President Trump and first lady Melania Trump visit the USS Arizona Memorial on Nov. 3 at Pearl Harbor in Honolulu. (Jim Watson/AFP/Getty Images)

It’s Pearl Harbor Remembrance Day, and the first couple might want to also remember . . . to triple-check their tweets before posting.

First lady Melania Trump on Thursday tweeted the incorrect date of the Japanese bombing of the U.S. naval base in Hawaii, which was the catalyst for the involvement of the United States in World War II. Alongside a photo of her and President Trump from their visit to the memorial in Hawaii earlier this year, she wrote: “Today we honor Pearl Harbor Heroes. 11/7/1941 Thank you to all military for your courage and sacrifice!”

But, whoops, the correct date is 12/7/1941, of course. The tweet was swiftly deleted from the @FLOTUS account and a second tweet posted with the correct date.

The numerical typo is understandable (just ask POTUS, whose tweets often include a misspelling), but it’s not the first time that someone from the White House has gotten Pearl Harbor Day wrong.

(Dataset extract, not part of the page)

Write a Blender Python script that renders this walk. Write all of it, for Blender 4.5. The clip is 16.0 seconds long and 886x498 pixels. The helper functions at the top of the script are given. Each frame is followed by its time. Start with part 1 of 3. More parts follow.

In 1988, then-Vice President George H.W. Bush mystified a group of veterans during a speech to American Legion members by declaring, “Today is Pearl Harbor Day” — on Sept. 7. “Forty-seven years ago to this very day, we were hit and hit hard at Pearl Harbor and we were not ready,” Bush said, before he realized his error mid-speech and corrected himself. (And he should know: Bush was a Navy pilot in the Pacific in World War II!)

Earlier Thursday, the president took some ribbing on Twitter, too, for getting FDR’s famous quote about the day slightly wrong. Trump called it “A day that will live in infamy!” but Roosevelt actually used the words “date which” (and no exclamation point, which is far more of a Trumpian flourish than a Rooseveltian one).